Le marché britannique apparaît, d’emblée, comme un marché structuré à plusieurs échelles. Un marchand d’art aussi avisé que James Byres, par exemple, entretient ainsi une correspondance très soutenue avec ses clients, y compris lorsque ces derniers sont rentrés en Grande-Bretagne : c’est ainsi, notamment, qu’il parvient à mettre sur pied une stratégie aussi habile que discrète – et en marge de la légalité – dans le but de vendre à prix d’or au quatrième duc de Rutland une série de tableaux de Nicolas Poussin, Les Sept Sacrements, par l’intermédiaire du peintre anglais Joshua Reynolds (1723-1792), en 1785-1786. Thomas Jenkins, quant à lui, recourt à la correspondance pour vanter à ses clients britanniques les biens culturels qu’il peut leur permettre d’acquérir afin de compléter leurs collections personnelles, mais aussi pour orienter leur goût lorsque les originaux des maîtres de la Renaissance ne sont plus disponibles sur le marché romain : il permet, de cette manière, au neuvième comte d’Exeter, puis à d’autres collectionneurs britanniques, de découvrir l’œuvre, encore peu connue en Angleterre, de Caravage (1571-1610). On peut également mentionner le cas du peintre écossais James Irvine (1757-1831) qui, comme nombre de ses collègues, cherche à accroître ses revenus en se faisant marchand d’art et qui sillonne l’Italie des années 1790 et 1800 pour découvrir les œuvres susceptibles d’intéresser ses riches clients britanniques.

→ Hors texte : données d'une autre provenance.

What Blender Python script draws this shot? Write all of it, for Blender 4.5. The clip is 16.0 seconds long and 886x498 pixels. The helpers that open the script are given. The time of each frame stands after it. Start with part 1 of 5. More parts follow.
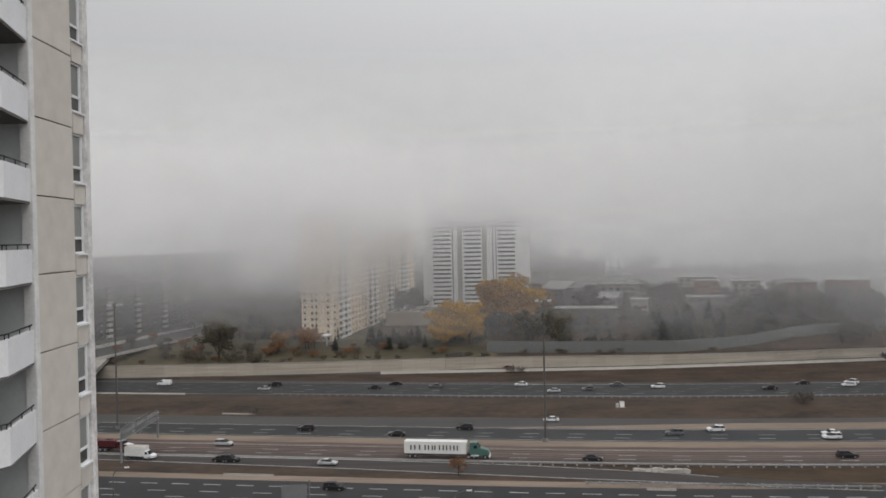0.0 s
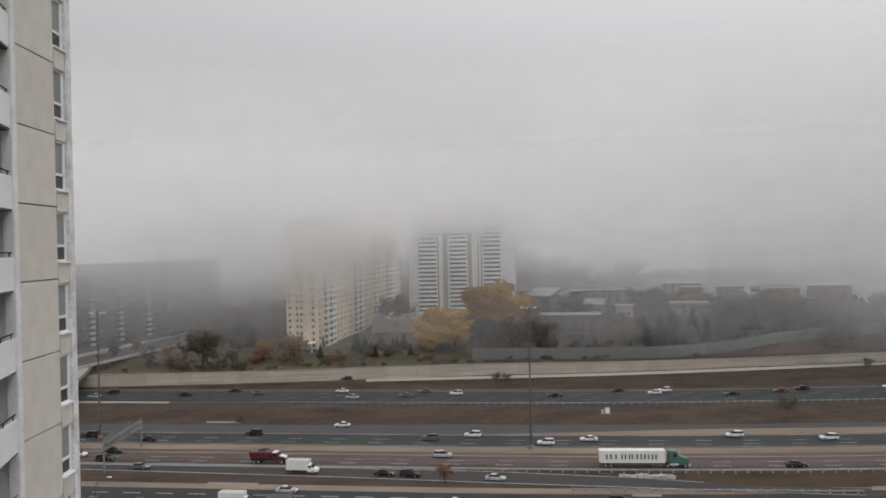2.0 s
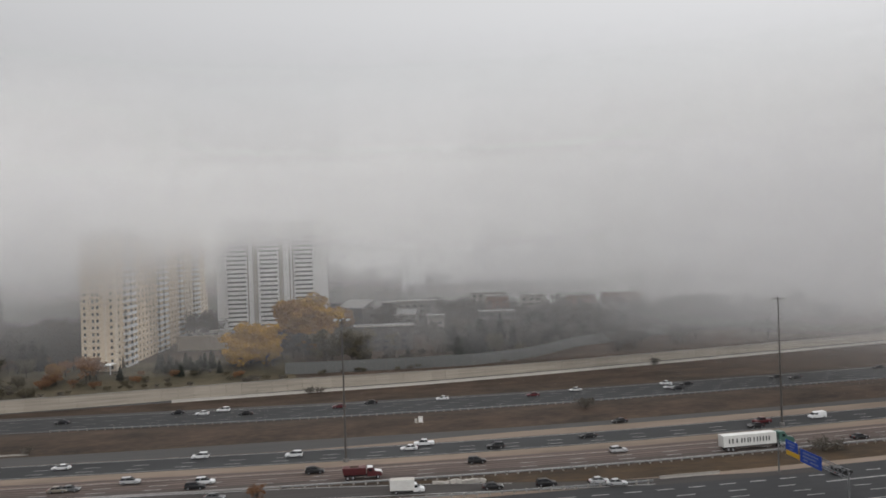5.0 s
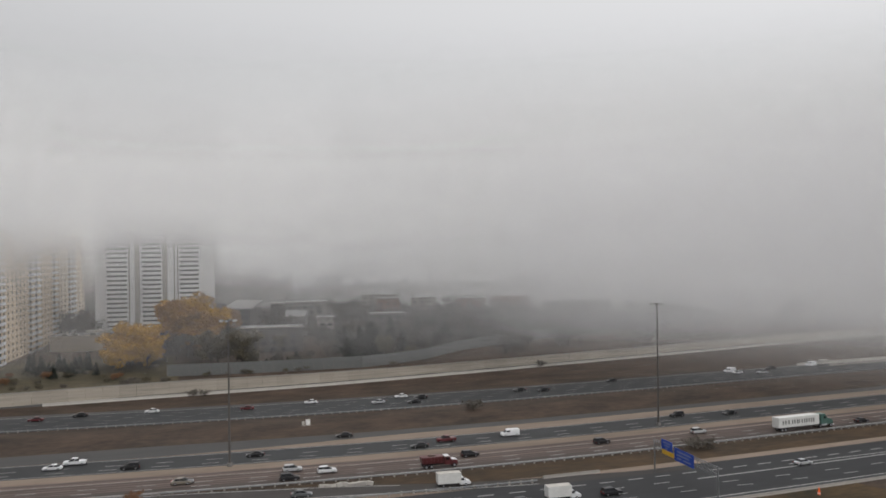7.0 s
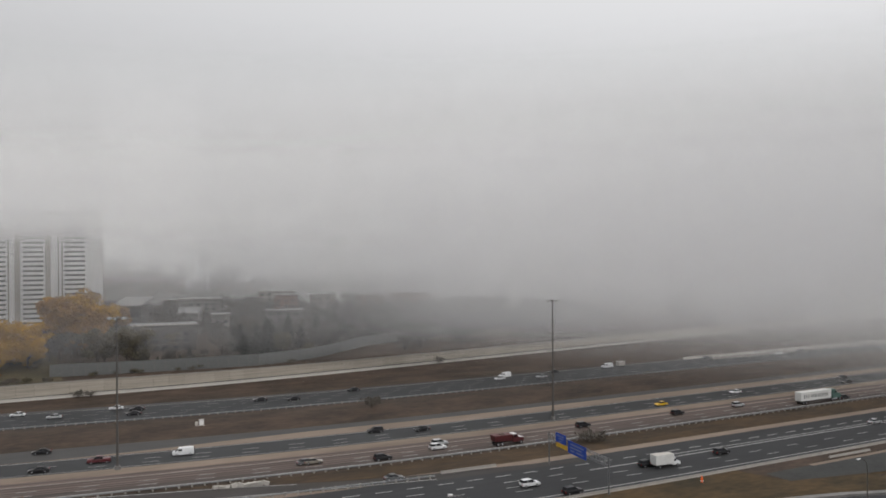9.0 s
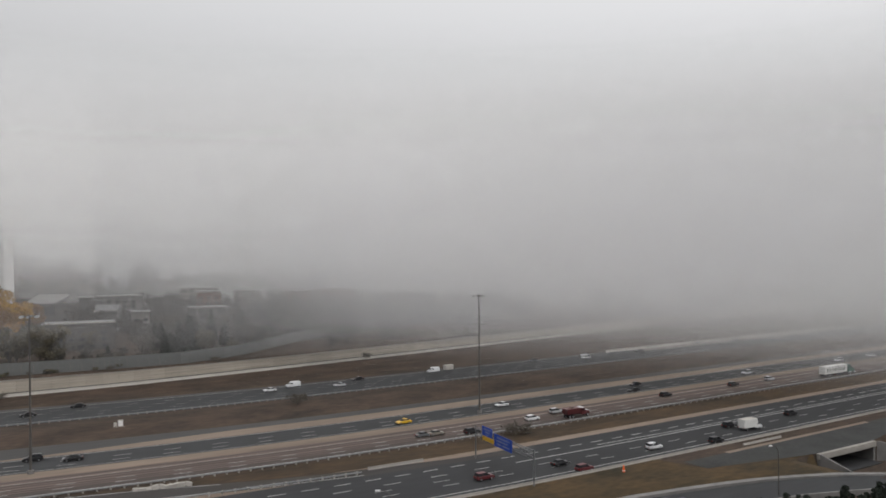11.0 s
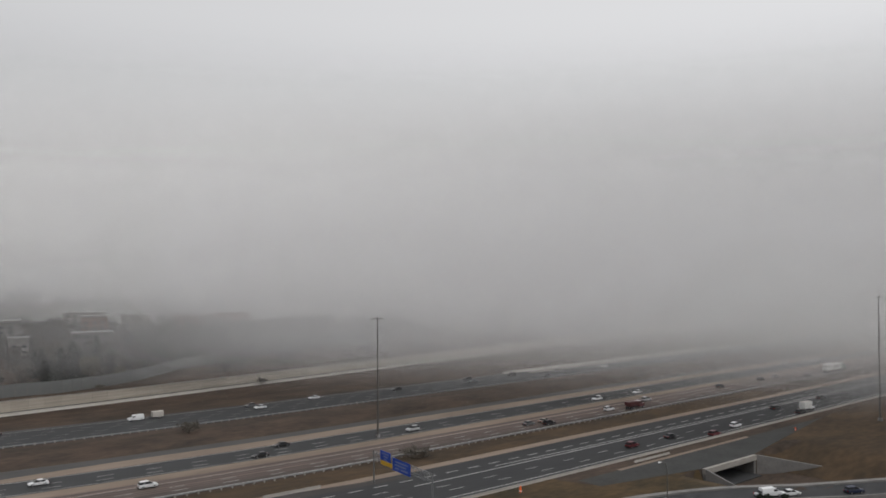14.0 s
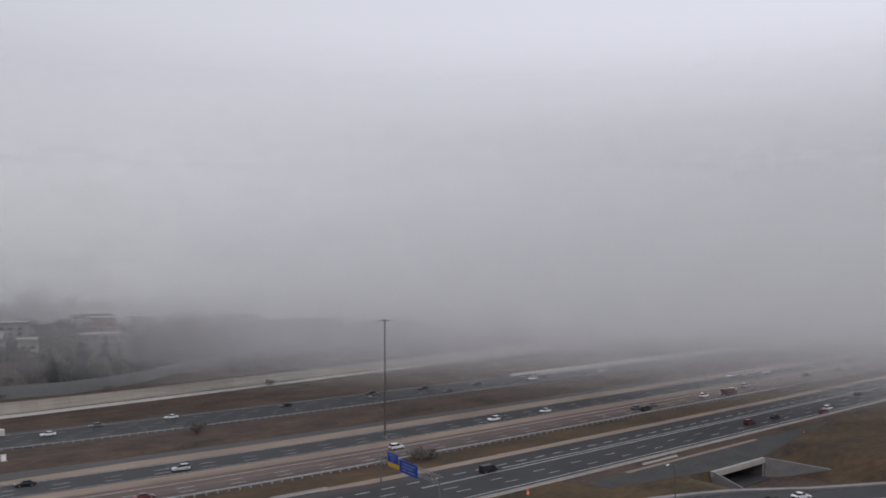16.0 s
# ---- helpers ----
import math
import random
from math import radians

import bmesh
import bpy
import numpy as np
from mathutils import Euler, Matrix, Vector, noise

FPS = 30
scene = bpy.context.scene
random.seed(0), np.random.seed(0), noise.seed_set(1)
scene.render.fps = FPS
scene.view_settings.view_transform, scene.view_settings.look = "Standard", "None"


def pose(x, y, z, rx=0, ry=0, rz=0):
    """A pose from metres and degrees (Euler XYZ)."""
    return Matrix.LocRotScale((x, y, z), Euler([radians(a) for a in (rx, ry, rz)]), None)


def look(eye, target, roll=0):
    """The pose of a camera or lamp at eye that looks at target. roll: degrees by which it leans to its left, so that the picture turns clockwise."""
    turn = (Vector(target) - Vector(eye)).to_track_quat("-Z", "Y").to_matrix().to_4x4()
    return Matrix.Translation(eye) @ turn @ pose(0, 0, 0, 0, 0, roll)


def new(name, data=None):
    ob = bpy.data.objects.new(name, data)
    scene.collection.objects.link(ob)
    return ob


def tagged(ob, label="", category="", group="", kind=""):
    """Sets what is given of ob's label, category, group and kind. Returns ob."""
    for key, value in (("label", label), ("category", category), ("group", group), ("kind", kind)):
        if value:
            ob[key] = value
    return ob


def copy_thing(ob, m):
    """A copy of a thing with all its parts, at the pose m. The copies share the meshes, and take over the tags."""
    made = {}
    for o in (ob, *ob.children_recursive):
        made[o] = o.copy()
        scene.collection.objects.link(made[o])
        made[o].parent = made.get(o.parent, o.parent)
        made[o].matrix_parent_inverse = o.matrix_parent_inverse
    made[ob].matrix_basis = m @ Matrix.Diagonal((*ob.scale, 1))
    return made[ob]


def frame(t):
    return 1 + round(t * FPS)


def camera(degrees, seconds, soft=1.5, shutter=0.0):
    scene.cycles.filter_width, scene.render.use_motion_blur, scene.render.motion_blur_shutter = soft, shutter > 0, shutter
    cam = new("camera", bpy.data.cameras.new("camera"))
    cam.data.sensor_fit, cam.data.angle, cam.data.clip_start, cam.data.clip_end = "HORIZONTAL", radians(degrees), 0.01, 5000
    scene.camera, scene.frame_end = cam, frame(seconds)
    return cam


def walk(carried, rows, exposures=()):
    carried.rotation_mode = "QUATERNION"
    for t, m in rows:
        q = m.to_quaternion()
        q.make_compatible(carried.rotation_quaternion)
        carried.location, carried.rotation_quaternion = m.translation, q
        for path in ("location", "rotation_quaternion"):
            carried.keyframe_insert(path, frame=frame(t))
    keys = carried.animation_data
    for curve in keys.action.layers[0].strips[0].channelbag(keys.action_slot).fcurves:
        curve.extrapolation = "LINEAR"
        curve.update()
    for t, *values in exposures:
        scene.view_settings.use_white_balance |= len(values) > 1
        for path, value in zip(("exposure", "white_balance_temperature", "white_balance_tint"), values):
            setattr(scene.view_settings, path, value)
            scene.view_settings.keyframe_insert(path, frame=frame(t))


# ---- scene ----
import itertools
import collections

EYE = (0.0, 0.0, 54.0)
cam = camera(56.5, 16.0, soft=1.7)
LOOKS = [
    (0, 0.000, -0.755, 1.114), (0.5, 0.271, -0.228, 1.154), (1, 0.070, -0.103, 1.197), (1.5, -0.479, -0.097, 1.313),
    (2, -1.017, -0.292, 1.232), (2.5, -1.820, -0.103, 1.307), (3, -4.586, 0.119, 1.277), (3.5, -6.994, 0.012, 1.211),
    (4, -9.323, 0.281, 1.540), (4.5, -11.975, 0.410, 1.610), (5, -14.000, 0.210, 1.855), (7.5, -22.916, 0.311, 0.669),
    (8, -24.285, 0.321, 0.850), (8.5, -26.547, 0.098, 0.613), (9, -28.459, -0.091, 0.305), (11.5, -34.660, -0.337, 0.401),
    (12, -35.903, -0.007, 0.436), (12.5, -37.259, 0.876, 0.569), (13, -39.045, 0.597, 0.161), (13.5, -40.073, 0.783, 0.216),
    (14, -40.554, 1.116, 0.264), (14.5, -40.555, 0.811, 0.003), (15, -40.312, 1.036, -0.136), (15.5, -40.415, 1.181, -0.075),
    (16, -40.046, 1.243, 0.214)]
walk(cam, [(t, pose(*EYE, 90 + p, r, y)) for t, y, p, r in LOOKS],
     exposures=[(0, 0.0, 6500, 10), (12.6, 0.0, 6500, 10), (14.1, -0.12, 6490, 10), (14.7, -0.10, 6290, 12), (16, -0.11, 6120, 15)])

# ---- world and sun: thick overcast, brighter overhead than at the horizon ----
world = bpy.data.worlds.new("overcast_sky")
scene.world = world
world.use_nodes = True
wn = world.node_tree
wn.nodes.clear()
w_out = wn.nodes.new("ShaderNodeOutputWorld")
w_bg = wn.nodes.new("ShaderNodeBackground")
w_sky = wn.nodes.new("ShaderNodeTexSky")
w_sky.sky_type = "NISHITA"
w_sky.sun_disc = False
w_sky.sun_elevation = radians(46)
w_sky.sun_rotation = radians(160)
w_tc = wn.nodes.new("ShaderNodeTexCoord")
w_sep = wn.nodes.new("ShaderNodeSeparateXYZ")
w_ramp = wn.nodes.new("ShaderNodeValToRGB")
w_map = wn.nodes.new("ShaderNodeMapRange")
w_map.inputs["From Min"].default_value, w_map.inputs["From Max"].default_value = -0.2, 1.0
w_ramp.color_ramp.interpolation = "EASE"
STOPS = [(0.0, 0.26), (0.165, 0.40), (0.21, 0.44), (0.25, 0.465), (0.333, 0.555), (0.41, 0.63), (0.583, 0.92), (1.0, 1.33)]
els = w_ramp.color_ramp.elements
while len(els) < len(STOPS):
    els.new(0.5)
for e, (p, v) in zip(els, STOPS):
    e.position, e.color = p, (v, v * 1.0, v * 1.012, 1)
w_mul = wn.nodes.new("ShaderNodeVectorMath")
w_mul.operation = "SCALE"
w_mul.inputs["Scale"].default_value = 0.1
w_mix = wn.nodes.new("ShaderNodeMix")
w_mix.data_type = "RGBA"
w_mix.inputs["Factor"].default_value = 0.97
wn.links.new(w_tc.outputs["Generated"], w_sep.inputs[0])
wn.links.new(w_sep.outputs["Z"], w_map.inputs["Value"])
wn.links.new(w_map.outputs[0], w_ramp.inputs[0])
wn.links.new(w_sky.outputs[0], w_mul.inputs[0])
wn.links.new(w_mul.outputs[0], w_mix.inputs["A"])
wn.links.new(w_ramp.outputs[0], w_mix.inputs["B"])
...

Le marché de l’art britannique est également polarisé par la rivalité qui se développe entre Thomas Jenkins et James Byres. Du fait de leur influence et de leurs réseaux de connaissances, ces derniers peuvent, en effet, faire et défaire les carrières de leurs compatriotes qui ne sont donc pas seulement dépendants de la clientèle britannique, mais aussi de la faveur (ou de la défaveur) de ces puissants intermédiaires. Ces coteries concurrentes sont partiellement fondées sur les origines infranationales puisque les artistes écossais tendent à rejoindre Byres tandis que ceux qui sont originaires des autres nations britanniques sont amenés à se placer sous la protection de Jenkins.
Les réseaux politiques : jacobites et hanovriens
La « colonie » britannique de Rome n’est pas seulement divisée par des intérêts économiques concurrents, elle l’est aussi par des intérêts politiques divergents.
La présence d’une communauté jacobite (partisans de la dynastie des Stuart en exil), souvent d’origine écossaise, remonte aux premières décennies du xviiie siècle puisque les prétendants Stuart ont transféré à Rome, dans les années 1720, leur cour en exil. Ces derniers bénéficient par ailleurs du soutien politique et matériel de la papauté, en tout cas jusqu’à la mort du « Vieux Prétendant » (Jacques-François Stuart, ou Jacques III d’Angleterre pour ses partisans), en janvier 1766. Andrew Lumisden (1720-1801), qui fait partie de l’entourage immédiat du Prétendant puisqu’il est son secrétaire particulier à partir de 1762, use de toute son énergie et de tout l’entregent dont il dispose pour attirer au « palais du roi », place des Saints-Apôtres, les voyageurs comme les artistes. Mais fréquenter la cour des Stuart en exil n’est pas sans risque pour les Britanniques de passage, comme le montre la lecture de la correspondance de l’architecte écossais Robert Adam (1728-1792) ou celle du journal de voyage de son compatriote, l’avocat et écrivain James Boswell (1740-1795). Être suspect de sympathies jacobites peut ruiner une carrière, voire une vie, ainsi qu’en témoigne le destin du peintre anglais Jonathan Skelton (mort à Rome en janvier 1759), victime des rumeurs diffusées sur son compte par des artistes rivaux. Les Stuart disposent, toutefois, du soutien des séminaires anglais, écossais et irlandais où sont formés des prêtres chargés, par la suite, de prêcher le catholicisme dans les îles Britanniques. L’un d’eux, l’abbé écossais Peter Grant (1708-1784), a passé, en réalité, la majeure partie de son existence à Rome où il développe un réseau très organisé, au sein de l’aristocratie romaine comme de l’élite voyageuse britannique, promouvant ainsi un agenda politique très ambigu, entre allégeance à la cause jacobite et affirmation de ses propres intérêts.
À partir de 1766, le Saint-Siège retire son soutien politique aux jacobites et cherche à normaliser ses relations avec le roi George III (1760-1820), troisième souverain de la famille des Hanovre. Thomas Jenkins semble avoir joué un rôle majeur dans la défense des intérêts hanovriens à Rome à partir de la fin des années 1750 : la couronne britannique n’y dispose, en effet, d’aucune représentation diplomatique permanente et doit donc compter sur des relais d’influence officieux pour surveiller les allées et venues de ses ressortissants et promouvoir sa cause. D’abord soupçonné par les voyageurs et les artistes proches de la cause jacobite d’être un espion à la solde des Hanovre, Jenkins apparaît de plus en plus, en particulier à partir du début des années 1770, comme un ambassadeur officieux de la cour de Saint-James, ce qui ne fait qu’accroître son influence auprès de ses compatriotes.
Dès les années 1760, l’influence de la cour des Stuart décline de plus en plus tandis que celle de Thomas Jenkins s’affirme, ce qui conduit de nombreux voyageurs et résidents britanniques à adapter en conséquence leur comportement au cours de leur séjour romain.